-- GIVEN INSTRUCTION --
Restate all the material verbatim, except for the pictures.

— Start MATERIAL SHOWN —

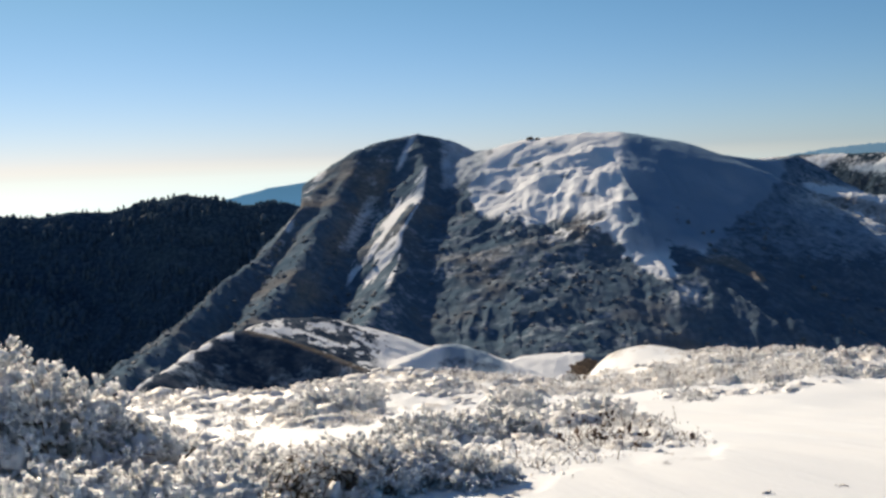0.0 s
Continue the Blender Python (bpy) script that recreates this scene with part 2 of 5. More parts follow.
def slope_material(name, dark, light, snow_col=(0.84, 0.86, 0.89), grain=0.05, broad_scale=0.006, relief=2.0, frost=0.25, speckle=0.55, edge=0.08, air=(0, 0, 0)):
    """A wooded mountainside: bare frosted forest where the point value 'snow' is low, open snow where it is high."""
    m, n, l, p = material(name)
    pos = geo_position(n)
    att = n.new("ShaderNodeAttribute")
    att.attribute_name = "snow"
    fine = noise_node(n, l, grain, 6.0, 0.65, pos)
    broad = noise_node(n, l, broad_scale, 5.0, 0.6, pos)
    speck = noise_node(n, l, grain * 3.1, 3.0, 0.6, pos)
    bare = n.new("ShaderNodeAttribute")
    bare.attribute_name = "bare"
    patch = math_node(n, l, "ADD", bare.outputs["Fac"], math_node(n, l, "MULTIPLY", math_node(n, l, "SUBTRACT", broad, 0.5), 1.6))
    wood = mix(n, l, ramp(n, l, patch, [(0.35, (0, 0, 0)), (0.65, (1, 1, 1))]), dark, light)
    wood = mix(n, l, ramp(n, l, fine, [(0.42, (0.0, 0.0, 0.0)), (0.75, (frost, frost, frost))]), wood, (0.5, 0.52, 0.55))
    wood = mix(n, l, ramp(n, l, speck, [(0.45, (speckle, speckle, speckle)), (0.62, (0, 0, 0))]), wood, tuple(0.35 * c for c in dark))
    rough = math_node(n, l, "ADD", att.outputs["Fac"], math_node(n, l, "MULTIPLY", math_node(n, l, "SUBTRACT", math_node(n, l, "MULTIPLY", math_node(n, l, "ADD", fine, speck), 0.5), 0.5), 1.3))
    cover = ramp(n, l, rough, [(0.5 - edge, (0, 0, 0)), (0.5 + edge, (1, 1, 1))])
    # thin: shade put into the snow's colour, blue-grey where 'bare' is negative
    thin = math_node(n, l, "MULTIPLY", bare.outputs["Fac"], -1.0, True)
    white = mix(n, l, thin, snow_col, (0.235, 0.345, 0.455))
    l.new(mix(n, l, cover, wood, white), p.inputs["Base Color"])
    p.inputs["Roughness"].default_value = 0.95
    p.inputs["Specular IOR Level"].default_value = 0.0
    # haze painted as emission: kilometres of blue air in front of the farthest slopes
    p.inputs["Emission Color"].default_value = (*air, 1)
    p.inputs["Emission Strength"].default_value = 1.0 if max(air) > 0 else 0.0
    b = bump(n, l, fine, 0.6, relief)
    l.new(b, p.inputs["Normal"])
    return m


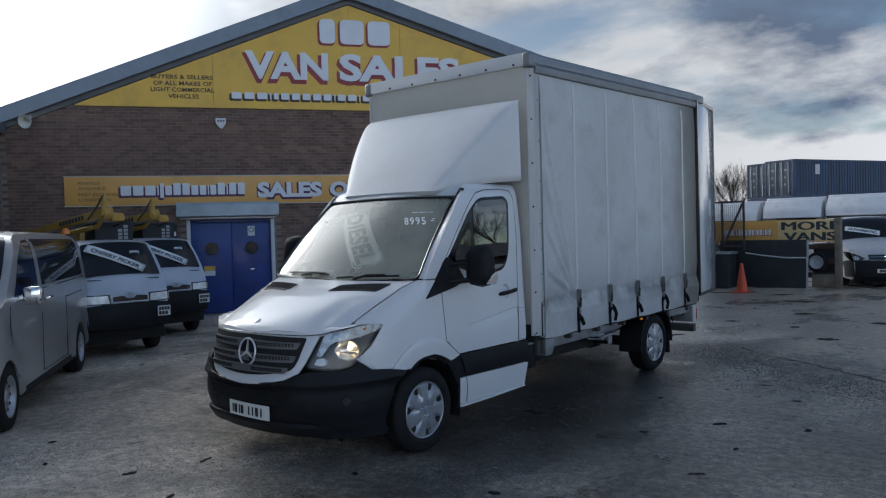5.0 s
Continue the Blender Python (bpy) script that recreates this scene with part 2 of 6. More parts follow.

— End MATERIAL SHOWN —

-- EXPECTED ANSWER --
0.0 s
Continue the Blender Python (bpy) script that recreates this scene with part 2 of 5. More parts follow.
def slope_material(name, dark, light, snow_col=(0.84, 0.86, 0.89), grain=0.05, broad_scale=0.006, relief=2.0, frost=0.25, speckle=0.55, edge=0.08, air=(0, 0, 0)):
    """A wooded mountainside: bare frosted forest where the point value 'snow' is low, open snow where it is high."""
    m, n, l, p = material(name)
    pos = geo_position(n)
    att = n.new("ShaderNodeAttribute")
    att.attribute_name = "snow"
    fine = noise_node(n, l, grain, 6.0, 0.65, pos)
    broad = noise_node(n, l, broad_scale, 5.0, 0.6, pos)
    speck = noise_node(n, l, grain * 3.1, 3.0, 0.6, pos)
    bare = n.new("ShaderNodeAttribute")
    bare.attribute_name = "bare"
    patch = math_node(n, l, "ADD", bare.outputs["Fac"], math_node(n, l, "MULTIPLY", math_node(n, l, "SUBTRACT", broad, 0.5), 1.6))
    wood = mix(n, l, ramp(n, l, patch, [(0.35, (0, 0, 0)), (0.65, (1, 1, 1))]), dark, light)
    wood = mix(n, l, ramp(n, l, fine, [(0.42, (0.0, 0.0, 0.0)), (0.75, (frost, frost, frost))]), wood, (0.5, 0.52, 0.55))
    wood = mix(n, l, ramp(n, l, speck, [(0.45, (speckle, speckle, speckle)), (0.62, (0, 0, 0))]), wood, tuple(0.35 * c for c in dark))
    rough = math_node(n, l, "ADD", att.outputs["Fac"], math_node(n, l, "MULTIPLY", math_node(n, l, "SUBTRACT", math_node(n, l, "MULTIPLY", math_node(n, l, "ADD", fine, speck), 0.5), 0.5), 1.3))
    cover = ramp(n, l, rough, [(0.5 - edge, (0, 0, 0)), (0.5 + edge, (1, 1, 1))])
    # thin: shade put into the snow's colour, blue-grey where 'bare' is negative
    thin = math_node(n, l, "MULTIPLY", bare.outputs["Fac"], -1.0, True)
    white = mix(n, l, thin, snow_col, (0.235, 0.345, 0.455))
    l.new(mix(n, l, cover, wood, white), p.inputs["Base Color"])
    p.inputs["Roughness"].default_value = 0.95
    p.inputs["Specular IOR Level"].default_value = 0.0
    # haze painted as emission: kilometres of blue air in front of the farthest slopes
    p.inputs["Emission Color"].default_value = (*air, 1)
    p.inputs["Emission Strength"].default_value = 1.0 if max(air) > 0 else 0.0
    b = bump(n, l, fine, 0.6, relief)
    l.new(b, p.inputs["Normal"])
    return m


5.0 s
Continue the Blender Python (bpy) script that recreates this scene with part 2 of 6. More parts follow.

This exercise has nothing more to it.